■ DATA SHOWN
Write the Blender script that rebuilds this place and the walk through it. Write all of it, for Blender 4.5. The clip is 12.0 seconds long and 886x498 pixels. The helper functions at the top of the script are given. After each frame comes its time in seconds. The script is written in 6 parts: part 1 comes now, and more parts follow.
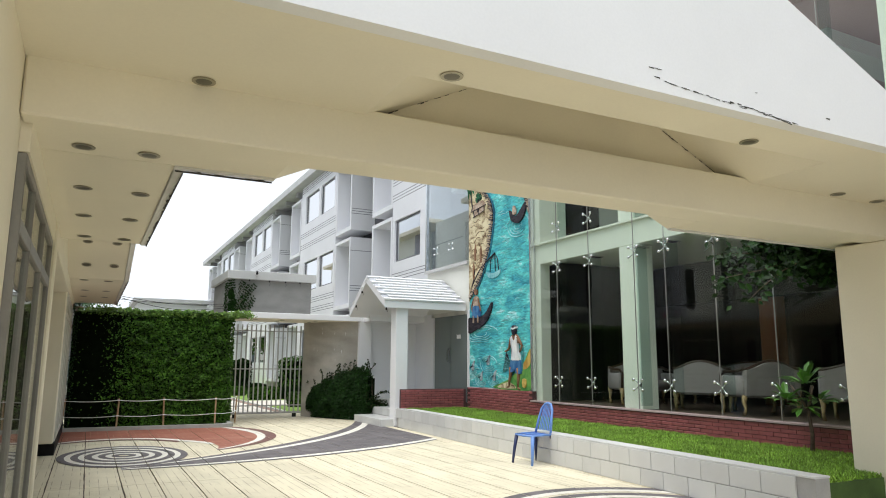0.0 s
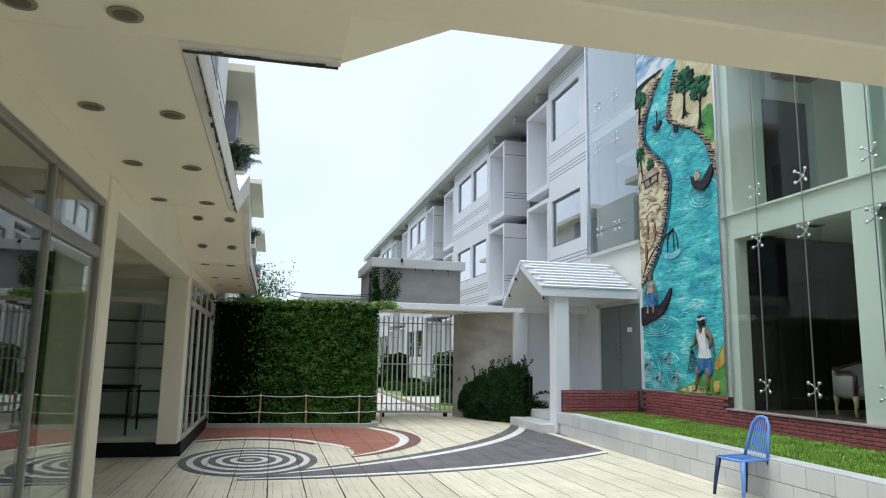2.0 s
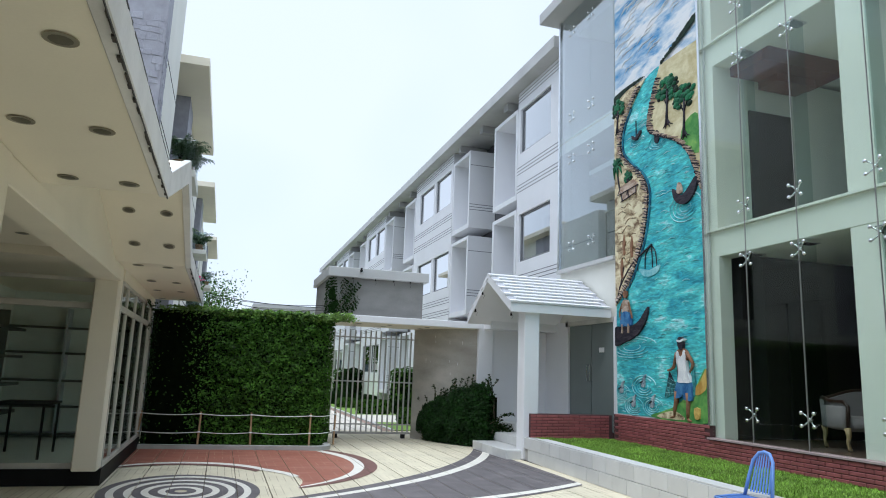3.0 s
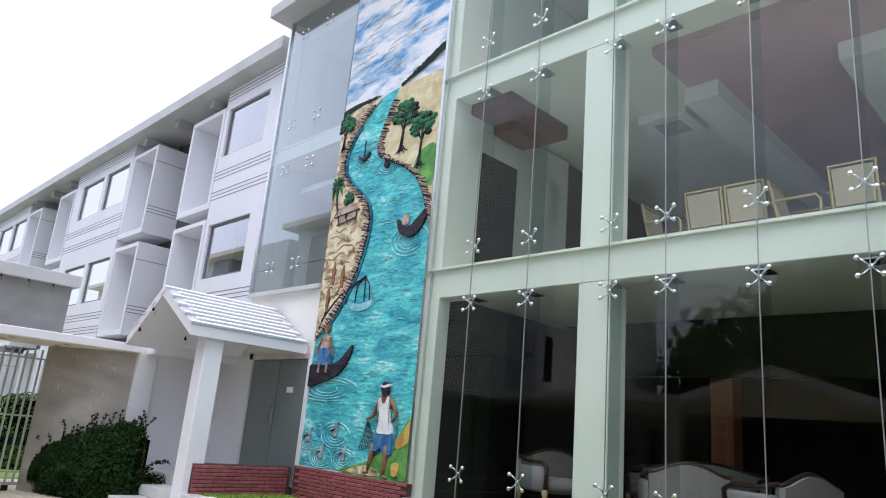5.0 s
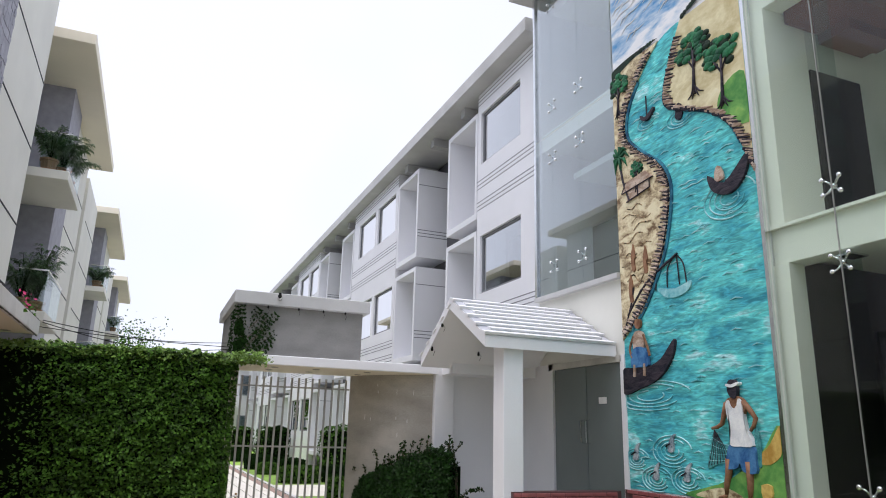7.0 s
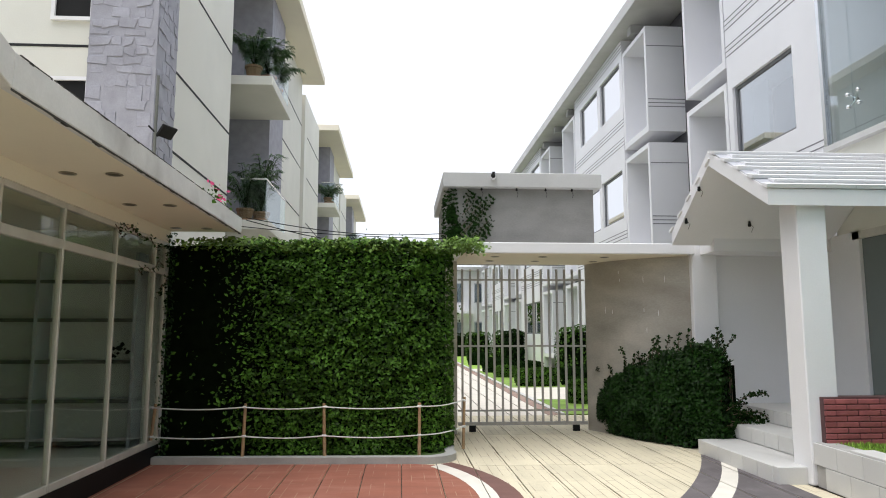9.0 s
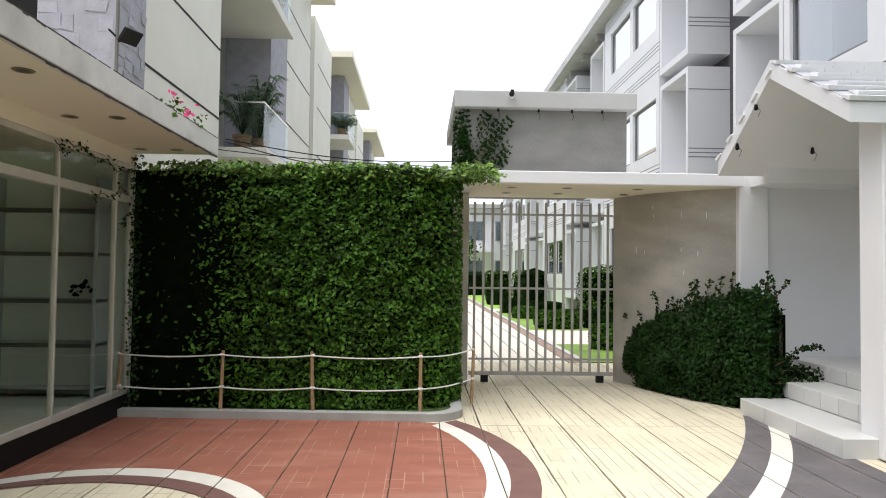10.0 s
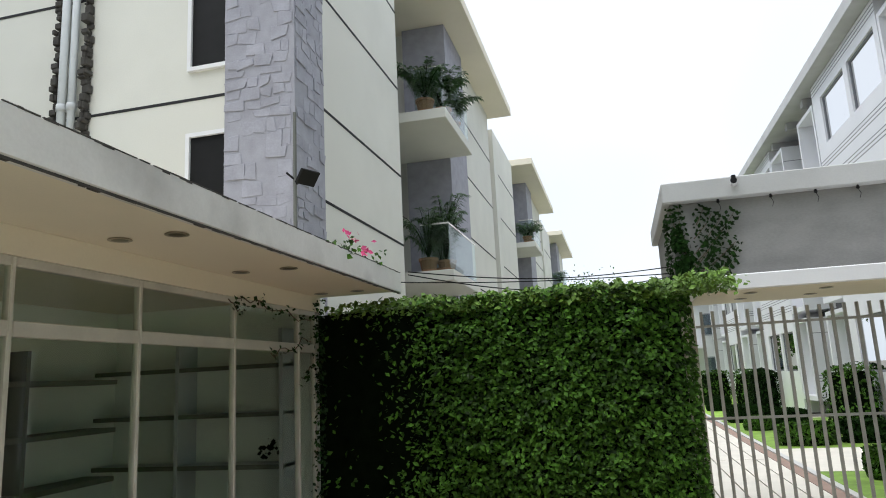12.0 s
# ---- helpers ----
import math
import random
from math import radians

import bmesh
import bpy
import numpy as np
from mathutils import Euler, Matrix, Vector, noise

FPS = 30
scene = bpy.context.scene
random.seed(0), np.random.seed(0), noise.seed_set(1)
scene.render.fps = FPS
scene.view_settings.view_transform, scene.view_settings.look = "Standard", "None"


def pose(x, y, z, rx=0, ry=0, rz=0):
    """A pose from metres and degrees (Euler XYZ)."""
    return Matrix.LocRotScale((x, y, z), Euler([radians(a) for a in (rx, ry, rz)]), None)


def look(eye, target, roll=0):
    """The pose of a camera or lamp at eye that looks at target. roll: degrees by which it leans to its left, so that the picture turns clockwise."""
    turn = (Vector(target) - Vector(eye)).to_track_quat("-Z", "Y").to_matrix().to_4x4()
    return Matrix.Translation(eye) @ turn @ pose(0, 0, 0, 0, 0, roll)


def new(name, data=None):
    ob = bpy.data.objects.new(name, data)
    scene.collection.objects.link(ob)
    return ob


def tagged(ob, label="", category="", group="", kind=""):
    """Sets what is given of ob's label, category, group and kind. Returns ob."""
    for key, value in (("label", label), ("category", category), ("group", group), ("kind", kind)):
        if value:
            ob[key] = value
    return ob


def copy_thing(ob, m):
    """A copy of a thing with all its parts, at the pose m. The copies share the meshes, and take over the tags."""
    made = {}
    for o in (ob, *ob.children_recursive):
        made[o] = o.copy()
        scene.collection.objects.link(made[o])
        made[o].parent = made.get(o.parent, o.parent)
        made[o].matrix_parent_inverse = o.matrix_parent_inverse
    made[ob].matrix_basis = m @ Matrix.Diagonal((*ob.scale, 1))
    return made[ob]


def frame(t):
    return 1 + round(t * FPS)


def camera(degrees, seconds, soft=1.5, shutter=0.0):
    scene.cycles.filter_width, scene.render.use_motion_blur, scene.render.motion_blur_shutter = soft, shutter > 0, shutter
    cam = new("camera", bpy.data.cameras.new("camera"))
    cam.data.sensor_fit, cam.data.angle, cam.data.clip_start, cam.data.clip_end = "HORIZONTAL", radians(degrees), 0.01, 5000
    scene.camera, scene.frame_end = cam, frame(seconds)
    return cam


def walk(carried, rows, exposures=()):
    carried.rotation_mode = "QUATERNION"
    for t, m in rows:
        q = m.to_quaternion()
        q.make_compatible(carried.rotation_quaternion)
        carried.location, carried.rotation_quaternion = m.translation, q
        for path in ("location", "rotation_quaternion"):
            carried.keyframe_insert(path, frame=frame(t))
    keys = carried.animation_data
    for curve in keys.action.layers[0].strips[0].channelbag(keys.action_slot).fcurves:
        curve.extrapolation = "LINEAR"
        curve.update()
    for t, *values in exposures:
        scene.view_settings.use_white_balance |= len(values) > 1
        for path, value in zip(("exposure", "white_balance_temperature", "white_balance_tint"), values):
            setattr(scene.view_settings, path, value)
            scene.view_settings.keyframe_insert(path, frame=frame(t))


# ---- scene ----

■ WHAT YOU ARE ASKED TO DO
Repeat the listing in full and exactly. Do not include any images.

■ WORKED ANSWER
Write the Blender script that rebuilds this place and the walk through it. Write all of it, for Blender 4.5. The clip is 12.0 seconds long and 886x498 pixels. The helper functions at the top of the script are given. After each frame comes its time in seconds. The script is written in 6 parts: part 1 comes now, and more parts follow.
0.0 s
2.0 s
3.0 s
5.0 s
7.0 s
9.0 s
10.0 s
12.0 s
# ---- helpers ----
import math
import random
from math import radians

import bmesh
import bpy
import numpy as np
from mathutils import Euler, Matrix, Vector, noise

FPS = 30
scene = bpy.context.scene
random.seed(0), np.random.seed(0), noise.seed_set(1)
scene.render.fps = FPS
scene.view_settings.view_transform, scene.view_settings.look = "Standard", "None"


def pose(x, y, z, rx=0, ry=0, rz=0):
    """A pose from metres and degrees (Euler XYZ)."""
    return Matrix.LocRotScale((x, y, z), Euler([radians(a) for a in (rx, ry, rz)]), None)


def look(eye, target, roll=0):
    """The pose of a camera or lamp at eye that looks at target. roll: degrees by which it leans to its left, so that the picture turns clockwise."""
    turn = (Vector(target) - Vector(eye)).to_track_quat("-Z", "Y").to_matrix().to_4x4()
    return Matrix.Translation(eye) @ turn @ pose(0, 0, 0, 0, 0, roll)


def new(name, data=None):
    ob = bpy.data.objects.new(name, data)
    scene.collection.objects.link(ob)
    return ob


def tagged(ob, label="", category="", group="", kind=""):
    """Sets what is given of ob's label, category, group and kind. Returns ob."""
    for key, value in (("label", label), ("category", category), ("group", group), ("kind", kind)):
        if value:
            ob[key] = value
    return ob


def copy_thing(ob, m):
    """A copy of a thing with all its parts, at the pose m. The copies share the meshes, and take over the tags."""
    made = {}
    for o in (ob, *ob.children_recursive):
        made[o] = o.copy()
        scene.collection.objects.link(made[o])
        made[o].parent = made.get(o.parent, o.parent)
        made[o].matrix_parent_inverse = o.matrix_parent_inverse
    made[ob].matrix_basis = m @ Matrix.Diagonal((*ob.scale, 1))
    return made[ob]


def frame(t):
    return 1 + round(t * FPS)


def camera(degrees, seconds, soft=1.5, shutter=0.0):
    scene.cycles.filter_width, scene.render.use_motion_blur, scene.render.motion_blur_shutter = soft, shutter > 0, shutter
    cam = new("camera", bpy.data.cameras.new("camera"))
    cam.data.sensor_fit, cam.data.angle, cam.data.clip_start, cam.data.clip_end = "HORIZONTAL", radians(degrees), 0.01, 5000
    scene.camera, scene.frame_end = cam, frame(seconds)
    return cam


def walk(carried, rows, exposures=()):
    carried.rotation_mode = "QUATERNION"
    for t, m in rows:
        q = m.to_quaternion()
        q.make_compatible(carried.rotation_quaternion)
        carried.location, carried.rotation_quaternion = m.translation, q
        for path in ("location", "rotation_quaternion"):
            carried.keyframe_insert(path, frame=frame(t))
    keys = carried.animation_data
    for curve in keys.action.layers[0].strips[0].channelbag(keys.action_slot).fcurves:
        curve.extrapolation = "LINEAR"
        curve.update()
    for t, *values in exposures:
        scene.view_settings.use_white_balance |= len(values) > 1
        for path, value in zip(("exposure", "white_balance_temperature", "white_balance_tint"), values):
            setattr(scene.view_settings, path, value)
            scene.view_settings.keyframe_insert(path, frame=frame(t))


# ---- scene ----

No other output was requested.